Engineering Isn't Here to Build Features — It's Here to Enable the Business

I've seen this a few times already in my career. Engineering teams moving fast, building amazing stuff, delivering sprint after sprint, yet somehow the company itself doesn't move faster. The metrics stay flat, the business impact is blurry, and people start losing energy. Product gets frustrated, marketing feels blocked, and engineers feel misunderstood.

Sometimes you can feel it. The team is proud, shipping, things look great on paper, but somehow the rest of the company doesn't feel the momentum. It feels stuck.

At first you think it's about priorities, but it's not. It's about alignment. Engineering is often optimizing for its own success instead of the company's. We celebrate performance, clean architectures, scalability... but we forget to connect those things to real outcomes.

I've been there. I've defended "technical purity" where what people actually needed was clarity on the business goal and a faster feedback loop.

The real shift happens when engineering stops being the team that "builds features" and starts being the team that enables the rest of the organization to move forward. That's when marketing can experiment faster, product can validate ideas quicker, and growth starts compounding across every part of the company. Engineering becomes the enabler, not the bottleneck.

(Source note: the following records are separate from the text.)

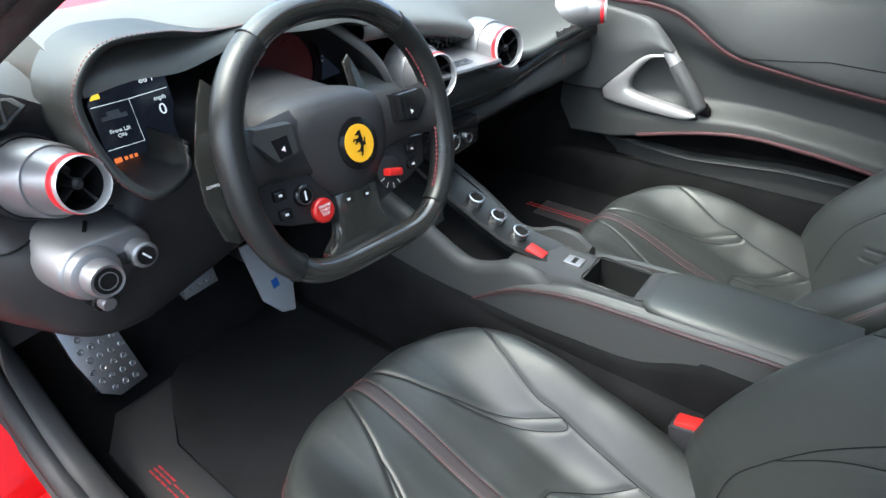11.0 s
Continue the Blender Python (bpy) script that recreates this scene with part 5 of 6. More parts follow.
# shift-light strip let into the top
mesh_strip = [[wp(RIM[k % n][0] * q, RIM[k % n][1] * q, 0.0132 + 0.002 * math.sin((q - 0.93) * 20)) for q in (0.925, 0.95, 0.985, 1.01)] for k in range(-8, 9)]
grid("shift_lights", mesh_strip, GLOSS, top, "dark shift light strip", uvs=False)


def hub_plate(name, outline, z, depth, material, label, bevel=0.006, parent=None):
    return slab(name, outline, depth, material, parent or wheel, label, m=WM @ pose(0, 0, z - 0.028), bevel=bevel)


# padded hub: a rounded shield, set back from the rim
HZ = -0.028
sec = []
for q, zz in ((1.12, -0.045), (1.08, -0.025), (1.03, -0.009), (0.97, 0.004), (0.87, 0.014), (0.70, 0.021), (0.40, 0.026), (0.05, 0.027)):
    o = spl([(-0.071, 0.040), (-0.038, 0.054), (0.042, 0.054), (0.076, 0.040), (0.080, 0.008), (0.066, -0.035), (0.035, -0.066), (0.004, -0.073), (-0.030, -0.066), (-0.060, -0.035), (-0.076, 0.010)], 5, True)
    sec.append([wp(0.004 + (x - 0.004) * q, y * q, zz + HZ) for x, y in o])
loft("airbag_cover", sec, TRIM, wheel, "smooth black hub pad")
bm = WM @ pose(0.008, -0.006, 0.0265 + HZ)
badge = lathe("badge", [(0.031, -0.004), (0.0305, 0.001), (0.028, 0.002), (0.0, 0.002)], GLOSS, bm, wheel, "round black and yellow badge")
lathe("badge_disc", [(0.0225, 0.001), (0.0222, 0.0028), (0.0, 0.003)], YELLOW, bm, badge, "yellow disc")
slab("badge_figure", [(x * 0.66, z * 0.66) for x, z in EMBLEM], 0.001, GLOSS, badge, "small black figure", m=bm @ pose(0, 0, 0.0036), bevel=0)
# spokes: a padded arm, a dark button field on it and a grey indicator wedge
for s in (-1, 1):
    sp = [[wp(s * x, y + w, z), wp(s * x, y + w * 0.7, z + 0.012), wp(s * x, y - w * 0.7, z + 0.012), wp(s * x, y - w, z), wp(s * x, y - w * 0.5, z - 0.016), wp(s * x, y + w * 0.5, z - 0.016)] for x, y, w, z in ((0.055, 0.006, 0.042, -0.026), (0.085, 0.008, 0.036, -0.022), (0.115, 0.010, 0.030, -0.014), (0.138, 0.012, 0.033, -0.006), (0.155, 0.012, 0.042, -0.002))]
    loft("spoke", sp, TRIM, wheel, "black leather spoke")
    wd = [[wp(s * x, y, z) for x, y in ((0.080, 0.004), (0.108, -0.002), (0.118, 0.008), (0.134, 0.026), (0.128, 0.040), (0.080, 0.038))] for z in (-0.020, -0.004)]
    wd.append([wp(s * (0.104 + (x - 0.104) * 0.9), 0.022 + (y - 0.022) * 0.88, 0.006) for x, y in ((0.080, 0.004), (0.108, -0.002), (0.118, 0.008), (0.134, 0.026), (0.128, 0.040), (0.080, 0.038))])
    ik = loft("indicator_key", wd, DARKSILVER if s < 0 else GLOSS, wheel, "grey indicator key")
    slab("key_face", [(s * 0.090, 0.006), (s * 0.106, 0.004), (s * 0.112, 0.024), (s * 0.092, 0.026)], 0.001, GLOSS, ik, "black key face", m=WM @ pose(0, 0, 0.0068), bevel=0)
    slab("key_mark", [(s * 0.098, 0.010), (s * 0.103, 0.013), (s * 0.098, 0.016)], 0.0004, WHITE, ik, m=WM @ pose(0, 0, 0.0073), bevel=0)
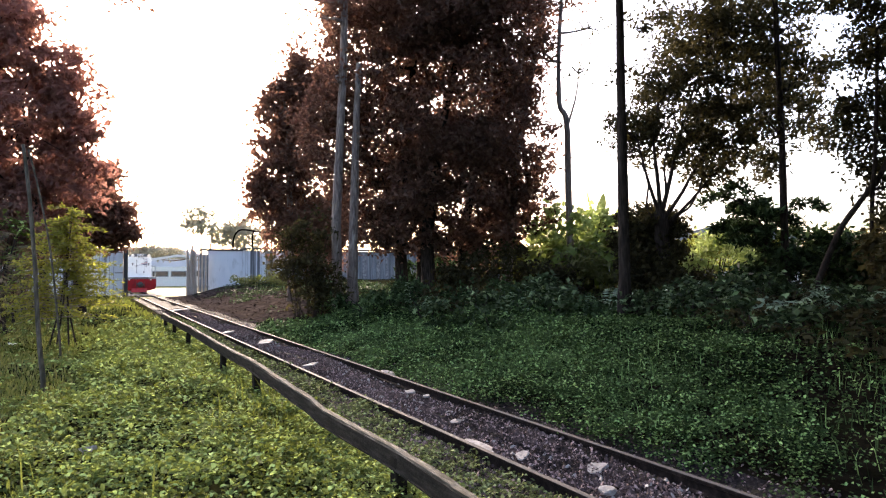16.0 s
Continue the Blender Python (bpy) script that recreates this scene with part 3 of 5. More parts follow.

Example: Marketing vs Engineering

Marketing: "We need a new landing page for the campaign."
Engineering: "That's not in the sprint. We can do it next cycle."
Marketing: "But we launch next week."
Engineering: "Then you should've told us earlier."
Nobody wins.

Now, with a different mindset, the conversation changes:

Marketing: "We need a landing page to test a new message."
Engineering: "Cool, what's the goal?"
Marketing: "We want to validate sign-up intent before spending on ads."
Engineering: "Got it. We can give you a simple version with tracking in 2 days, then iterate."
Same request, different focus — shared goal, faster outcome.

Example: Product vs Engineering

Product: "We need this new onboarding flow."
Engineering: "That'll take 3 sprints."
Product: "That's too long."
Engineering: "Then we're cutting corners."
Classic standoff.

Now reframed:

Product: "We need to improve conversion in onboarding."
Engineering: "Ok, what's the key metric we're moving?"
Product: "Completion rate on step 3."
Engineering: "Then maybe we don't need to rebuild everything — let's add analytics, test small changes first, and learn."
This is alignment in action. Focus on outcomes, not tasks.

When companies evolve from engineering-first to product-driven, this kind of mindset shift becomes the real turning point.
In an engineering-first culture, success is often measured by architecture, scalability, and reliability, obviusly all important, but mostly internal.
In a product-driven culture, success is measured by learning speed, iteration, and customer impact.
Moving from one to the other isn't about losing technical pride; it's about connecting that excellence to business growth.
For teams that have lived years optimizing for technical perfection, this transition can feel uncomfortable, but it's exactly what unlocks the next stage of maturity.

It's never clean, by the way. Change like this is messy. Some people resist it, others embrace it too fast. But when it clicks, everything starts to make sense.

Of course, this shift doesn't happen everywhere.
In many corporate environments, each department protects its own OKRs and individual goals. Collaboration becomes transactional instead of voluntary, and alignment is forced, not chosen.
But when there's genuine willingness, it means when teams actually want to move forward together, the change becomes possible.
That willingness is cultural capital. It's what allows a company to evolve from "good engineers shipping features" to "great engineers enabling a business to move".

And no, this doesn't mean losing your technical identity. It means owning a bigger one. It means using that technical culture to drive clarity, resilience, and alignment. Keeping high standards, but also understanding why they matter.

For senior engineers and technical leaders, this is where influence expands.
You stop being just the guardian of quality and become the force that connects people around a shared goal.
You create space for product to explore, for marketing to move, and for the organization to adapt without chaos.
That's real ownership when your technical choices unlock others instead of limiting them.

Good engineering culture isn't about clean code or fancy infra, it's about connecting people, systems, and processes with the company's goals. It's about building trust, communication, and a shared sense of ownership. It's about turning silos into flow.

And when it happens, you can feel it instantly. Meetings get shorter, Slack threads get calmer, people stop arguing about what to do next and start asking how soon we can try it.

In the end, the best companies aren't the ones with the most brilliant engineers, but the ones where every team moves with purpose. And that only happens when engineering stops looking inward and starts enabling everyone else to win.

So if you're leading a team or a company, ask yourself one thing:

Is your engineering team just building features, or are they enabling your company to reach its goals?